In 1967, on the recommendation of Kitty Wells and Roger Miller, Daily teamed young guitarist Zane Ashton (aka Bill Aken) with United Artist country singer Kathy Dee, who had just hit "Don't Leave Me Lonely Too Long". Ashton was to produce Kathy's following three records. Elvis used to call Ashton "the Fixer" due to his ability to fix a mediocre soundtrack with his guitar work. The soundtracks the young guitarist produced for Progressive Sounds of America were four of the most innovative of the period. These productions, along with those done for Ray Price and Eddy Arnold, helped usher in the use of big string sections on country music records. Cliffie Stone of Capitol Records said, "The wall has been breached and soon violins in country music will be an everyday thing". Sadly, Kathy Dee had a stroke and never finished the recordings. By the mid-1970s, Daily had quit producing records to concentrate on his music-publishing company, with Musicor fading from the scene.
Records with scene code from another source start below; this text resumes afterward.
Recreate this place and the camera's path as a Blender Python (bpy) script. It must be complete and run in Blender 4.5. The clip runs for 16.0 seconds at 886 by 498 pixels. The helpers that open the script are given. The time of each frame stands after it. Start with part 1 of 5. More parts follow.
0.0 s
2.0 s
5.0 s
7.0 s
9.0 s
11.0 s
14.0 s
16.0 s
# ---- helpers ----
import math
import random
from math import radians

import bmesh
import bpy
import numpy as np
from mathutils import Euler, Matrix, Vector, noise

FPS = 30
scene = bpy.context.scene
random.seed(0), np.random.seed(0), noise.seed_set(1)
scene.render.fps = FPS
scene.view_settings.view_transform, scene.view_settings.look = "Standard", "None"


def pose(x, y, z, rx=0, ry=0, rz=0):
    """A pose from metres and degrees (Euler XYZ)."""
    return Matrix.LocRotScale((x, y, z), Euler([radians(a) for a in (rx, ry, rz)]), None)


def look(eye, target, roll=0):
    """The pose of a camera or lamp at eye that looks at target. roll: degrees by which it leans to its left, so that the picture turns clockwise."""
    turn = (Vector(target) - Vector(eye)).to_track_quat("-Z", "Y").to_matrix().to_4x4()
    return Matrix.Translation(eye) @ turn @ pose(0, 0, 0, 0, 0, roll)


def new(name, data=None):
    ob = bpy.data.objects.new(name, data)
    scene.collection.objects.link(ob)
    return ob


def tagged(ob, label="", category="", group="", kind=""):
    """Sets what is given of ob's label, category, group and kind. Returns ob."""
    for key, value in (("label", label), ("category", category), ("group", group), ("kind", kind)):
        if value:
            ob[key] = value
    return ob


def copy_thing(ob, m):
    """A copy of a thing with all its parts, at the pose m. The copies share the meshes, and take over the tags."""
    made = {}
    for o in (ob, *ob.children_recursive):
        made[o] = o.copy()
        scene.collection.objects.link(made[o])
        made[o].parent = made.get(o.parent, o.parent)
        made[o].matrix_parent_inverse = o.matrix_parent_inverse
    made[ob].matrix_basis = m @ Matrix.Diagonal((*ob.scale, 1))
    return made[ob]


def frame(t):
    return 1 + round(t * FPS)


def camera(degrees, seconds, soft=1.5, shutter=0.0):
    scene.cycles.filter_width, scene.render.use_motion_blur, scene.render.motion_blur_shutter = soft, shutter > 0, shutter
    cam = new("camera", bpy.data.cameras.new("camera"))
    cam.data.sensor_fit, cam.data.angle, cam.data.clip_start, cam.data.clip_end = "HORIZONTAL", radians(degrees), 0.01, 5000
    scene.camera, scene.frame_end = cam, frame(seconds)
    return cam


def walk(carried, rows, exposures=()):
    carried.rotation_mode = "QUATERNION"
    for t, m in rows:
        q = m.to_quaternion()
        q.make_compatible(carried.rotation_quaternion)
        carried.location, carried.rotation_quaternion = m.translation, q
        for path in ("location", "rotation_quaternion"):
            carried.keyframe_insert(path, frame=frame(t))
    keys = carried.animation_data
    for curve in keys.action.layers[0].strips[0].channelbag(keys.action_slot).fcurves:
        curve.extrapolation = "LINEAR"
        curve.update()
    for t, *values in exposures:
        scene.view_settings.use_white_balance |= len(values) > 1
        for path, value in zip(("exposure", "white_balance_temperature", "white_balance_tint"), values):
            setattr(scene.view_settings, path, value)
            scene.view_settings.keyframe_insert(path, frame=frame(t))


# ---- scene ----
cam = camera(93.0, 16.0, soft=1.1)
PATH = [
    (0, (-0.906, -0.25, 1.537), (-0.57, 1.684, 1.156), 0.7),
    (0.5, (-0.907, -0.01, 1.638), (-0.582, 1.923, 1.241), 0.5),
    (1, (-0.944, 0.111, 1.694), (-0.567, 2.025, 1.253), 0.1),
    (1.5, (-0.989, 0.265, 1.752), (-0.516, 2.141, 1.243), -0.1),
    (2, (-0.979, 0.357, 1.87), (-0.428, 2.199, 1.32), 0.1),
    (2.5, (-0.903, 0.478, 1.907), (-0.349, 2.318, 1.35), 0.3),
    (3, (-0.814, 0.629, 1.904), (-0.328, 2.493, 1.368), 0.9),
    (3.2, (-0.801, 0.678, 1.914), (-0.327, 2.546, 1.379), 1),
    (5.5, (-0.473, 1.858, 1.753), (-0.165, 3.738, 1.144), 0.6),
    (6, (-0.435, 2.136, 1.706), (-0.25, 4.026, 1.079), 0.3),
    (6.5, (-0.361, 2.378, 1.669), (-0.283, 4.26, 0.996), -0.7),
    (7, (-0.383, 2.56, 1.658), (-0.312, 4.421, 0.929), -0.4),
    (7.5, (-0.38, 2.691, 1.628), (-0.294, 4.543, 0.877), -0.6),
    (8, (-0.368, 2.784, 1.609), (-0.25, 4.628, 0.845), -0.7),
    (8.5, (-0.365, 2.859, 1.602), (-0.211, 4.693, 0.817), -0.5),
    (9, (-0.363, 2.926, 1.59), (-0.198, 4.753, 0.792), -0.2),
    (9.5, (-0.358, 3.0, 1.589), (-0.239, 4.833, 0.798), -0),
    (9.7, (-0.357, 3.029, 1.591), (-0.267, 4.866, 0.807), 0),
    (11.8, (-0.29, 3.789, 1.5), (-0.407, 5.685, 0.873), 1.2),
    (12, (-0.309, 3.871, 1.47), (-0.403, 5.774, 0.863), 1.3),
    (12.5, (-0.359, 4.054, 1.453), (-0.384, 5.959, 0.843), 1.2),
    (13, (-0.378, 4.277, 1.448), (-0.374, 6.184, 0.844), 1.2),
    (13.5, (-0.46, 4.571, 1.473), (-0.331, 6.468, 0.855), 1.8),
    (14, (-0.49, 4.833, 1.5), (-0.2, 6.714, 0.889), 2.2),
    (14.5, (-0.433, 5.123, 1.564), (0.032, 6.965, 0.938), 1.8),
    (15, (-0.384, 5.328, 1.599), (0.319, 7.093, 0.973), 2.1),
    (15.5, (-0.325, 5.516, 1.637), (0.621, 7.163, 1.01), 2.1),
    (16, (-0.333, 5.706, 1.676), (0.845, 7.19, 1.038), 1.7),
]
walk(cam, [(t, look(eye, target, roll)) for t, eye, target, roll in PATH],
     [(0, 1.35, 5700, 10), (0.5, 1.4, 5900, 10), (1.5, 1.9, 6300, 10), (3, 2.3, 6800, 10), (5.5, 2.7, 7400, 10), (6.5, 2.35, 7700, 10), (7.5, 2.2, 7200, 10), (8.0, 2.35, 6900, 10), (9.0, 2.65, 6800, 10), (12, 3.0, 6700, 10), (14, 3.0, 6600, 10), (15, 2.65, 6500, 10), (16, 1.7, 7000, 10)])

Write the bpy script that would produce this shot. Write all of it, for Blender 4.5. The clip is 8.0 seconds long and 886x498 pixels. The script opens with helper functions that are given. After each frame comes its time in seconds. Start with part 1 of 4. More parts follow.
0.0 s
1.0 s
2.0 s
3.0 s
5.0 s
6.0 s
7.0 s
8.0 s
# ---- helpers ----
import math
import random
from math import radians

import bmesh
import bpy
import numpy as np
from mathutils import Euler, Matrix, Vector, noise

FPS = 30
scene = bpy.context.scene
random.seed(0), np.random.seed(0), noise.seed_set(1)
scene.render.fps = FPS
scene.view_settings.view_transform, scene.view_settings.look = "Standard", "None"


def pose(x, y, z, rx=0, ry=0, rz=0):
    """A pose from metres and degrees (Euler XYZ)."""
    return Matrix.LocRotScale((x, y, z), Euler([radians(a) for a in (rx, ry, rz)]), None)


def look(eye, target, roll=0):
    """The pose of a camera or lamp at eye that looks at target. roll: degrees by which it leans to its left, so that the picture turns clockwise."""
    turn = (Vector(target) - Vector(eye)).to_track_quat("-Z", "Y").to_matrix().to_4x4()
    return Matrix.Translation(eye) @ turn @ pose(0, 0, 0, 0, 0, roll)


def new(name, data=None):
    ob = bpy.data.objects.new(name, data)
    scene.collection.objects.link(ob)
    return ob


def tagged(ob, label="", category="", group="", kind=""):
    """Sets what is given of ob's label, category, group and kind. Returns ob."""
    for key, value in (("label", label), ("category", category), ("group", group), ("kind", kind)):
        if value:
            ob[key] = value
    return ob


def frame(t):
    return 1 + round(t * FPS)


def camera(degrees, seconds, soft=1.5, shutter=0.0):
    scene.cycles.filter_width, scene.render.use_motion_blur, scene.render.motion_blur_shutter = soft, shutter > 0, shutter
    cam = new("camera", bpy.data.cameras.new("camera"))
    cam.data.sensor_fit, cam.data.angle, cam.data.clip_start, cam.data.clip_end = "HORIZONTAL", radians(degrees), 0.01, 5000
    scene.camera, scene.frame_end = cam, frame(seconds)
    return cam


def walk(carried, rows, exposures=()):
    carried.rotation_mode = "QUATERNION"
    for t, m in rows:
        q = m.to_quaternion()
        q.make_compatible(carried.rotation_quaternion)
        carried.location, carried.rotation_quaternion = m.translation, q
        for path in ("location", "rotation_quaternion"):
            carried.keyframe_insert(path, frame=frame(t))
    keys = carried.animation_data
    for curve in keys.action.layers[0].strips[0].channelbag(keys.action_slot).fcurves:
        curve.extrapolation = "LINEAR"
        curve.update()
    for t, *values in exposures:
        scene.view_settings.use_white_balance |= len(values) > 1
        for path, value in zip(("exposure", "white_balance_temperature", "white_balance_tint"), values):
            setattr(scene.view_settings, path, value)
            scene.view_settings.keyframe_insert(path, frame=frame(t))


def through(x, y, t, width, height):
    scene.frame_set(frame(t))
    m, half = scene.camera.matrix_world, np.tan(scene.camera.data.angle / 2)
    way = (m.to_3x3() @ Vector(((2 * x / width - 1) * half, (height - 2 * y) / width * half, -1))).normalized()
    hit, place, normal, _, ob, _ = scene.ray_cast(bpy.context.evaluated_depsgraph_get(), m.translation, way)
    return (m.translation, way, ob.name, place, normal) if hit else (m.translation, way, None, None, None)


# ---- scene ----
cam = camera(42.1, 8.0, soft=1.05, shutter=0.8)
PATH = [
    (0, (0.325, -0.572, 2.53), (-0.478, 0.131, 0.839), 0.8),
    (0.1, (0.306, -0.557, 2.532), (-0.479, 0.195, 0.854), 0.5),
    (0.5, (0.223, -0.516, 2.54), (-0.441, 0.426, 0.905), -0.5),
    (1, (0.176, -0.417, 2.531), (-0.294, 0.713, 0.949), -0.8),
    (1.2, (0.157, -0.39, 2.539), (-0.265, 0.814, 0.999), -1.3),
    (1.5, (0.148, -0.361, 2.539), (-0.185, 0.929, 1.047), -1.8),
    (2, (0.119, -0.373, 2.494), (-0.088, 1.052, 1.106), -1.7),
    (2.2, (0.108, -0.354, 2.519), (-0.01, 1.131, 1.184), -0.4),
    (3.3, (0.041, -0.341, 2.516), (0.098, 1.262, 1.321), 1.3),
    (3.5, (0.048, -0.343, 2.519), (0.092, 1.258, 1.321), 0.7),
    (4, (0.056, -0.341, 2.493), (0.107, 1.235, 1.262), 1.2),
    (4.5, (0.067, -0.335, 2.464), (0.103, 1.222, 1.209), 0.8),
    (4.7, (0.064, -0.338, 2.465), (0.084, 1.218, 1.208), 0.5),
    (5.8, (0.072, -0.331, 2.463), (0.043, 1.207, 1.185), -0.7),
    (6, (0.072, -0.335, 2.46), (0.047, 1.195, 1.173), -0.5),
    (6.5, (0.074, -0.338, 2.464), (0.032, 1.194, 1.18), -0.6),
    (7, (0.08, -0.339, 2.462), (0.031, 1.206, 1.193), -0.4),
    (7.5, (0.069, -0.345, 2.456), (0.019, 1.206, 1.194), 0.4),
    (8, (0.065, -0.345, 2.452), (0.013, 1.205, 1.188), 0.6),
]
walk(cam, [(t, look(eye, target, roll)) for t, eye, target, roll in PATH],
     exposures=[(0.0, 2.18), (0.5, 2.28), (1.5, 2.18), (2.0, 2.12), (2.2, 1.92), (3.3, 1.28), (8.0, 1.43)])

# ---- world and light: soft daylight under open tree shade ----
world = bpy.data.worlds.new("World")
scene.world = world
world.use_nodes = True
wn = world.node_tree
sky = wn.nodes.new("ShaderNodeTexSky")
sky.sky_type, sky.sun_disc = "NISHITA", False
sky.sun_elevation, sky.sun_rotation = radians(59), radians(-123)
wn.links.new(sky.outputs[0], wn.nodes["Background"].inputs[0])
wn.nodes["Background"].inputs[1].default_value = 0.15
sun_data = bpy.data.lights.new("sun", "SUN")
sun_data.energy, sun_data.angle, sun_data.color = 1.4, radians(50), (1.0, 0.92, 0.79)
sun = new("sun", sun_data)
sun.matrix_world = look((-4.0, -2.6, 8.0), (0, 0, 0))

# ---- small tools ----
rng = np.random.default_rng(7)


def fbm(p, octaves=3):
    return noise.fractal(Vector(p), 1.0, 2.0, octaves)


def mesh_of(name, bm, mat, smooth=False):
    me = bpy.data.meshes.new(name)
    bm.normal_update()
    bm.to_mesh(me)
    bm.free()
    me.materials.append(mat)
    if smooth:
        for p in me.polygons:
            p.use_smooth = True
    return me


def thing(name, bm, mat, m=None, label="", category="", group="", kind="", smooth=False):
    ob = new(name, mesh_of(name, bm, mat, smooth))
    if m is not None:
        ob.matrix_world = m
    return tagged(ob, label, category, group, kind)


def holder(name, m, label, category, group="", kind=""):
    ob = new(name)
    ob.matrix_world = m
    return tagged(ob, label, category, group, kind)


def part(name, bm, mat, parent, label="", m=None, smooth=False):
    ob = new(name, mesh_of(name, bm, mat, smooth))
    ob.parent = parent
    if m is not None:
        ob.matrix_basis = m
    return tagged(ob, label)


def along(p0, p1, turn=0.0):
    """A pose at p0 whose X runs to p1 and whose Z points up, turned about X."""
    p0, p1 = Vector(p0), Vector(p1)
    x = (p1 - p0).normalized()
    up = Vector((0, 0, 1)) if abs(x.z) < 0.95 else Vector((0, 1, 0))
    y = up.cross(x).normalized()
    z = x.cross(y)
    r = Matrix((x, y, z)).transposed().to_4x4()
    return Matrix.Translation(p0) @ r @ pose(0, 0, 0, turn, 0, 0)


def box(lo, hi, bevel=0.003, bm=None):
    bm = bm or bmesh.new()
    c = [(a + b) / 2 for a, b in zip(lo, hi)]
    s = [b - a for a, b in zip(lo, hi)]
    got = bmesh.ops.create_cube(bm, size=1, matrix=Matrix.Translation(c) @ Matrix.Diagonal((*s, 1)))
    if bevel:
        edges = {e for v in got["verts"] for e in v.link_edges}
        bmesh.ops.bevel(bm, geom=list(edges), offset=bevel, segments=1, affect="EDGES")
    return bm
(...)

Pappy Daily also owned Big State Distributors in Dallas, Texas, the wholesale distributor of over 100 independent labels, including Atlantic, London, Roulette, A&M, Scepter, Deram, Rolling Stone, and the entire Motown group (Motown, Tamala, Gordy) with artists such as The Supremes, Diana Ross, The Jackson 5, Michael Jackson, and Marvin Gaye. The company had five salesmen.

Pappy Daily died December 5, 1987, in Houston and is buried in the city. His sons and grandson are still active in the music business.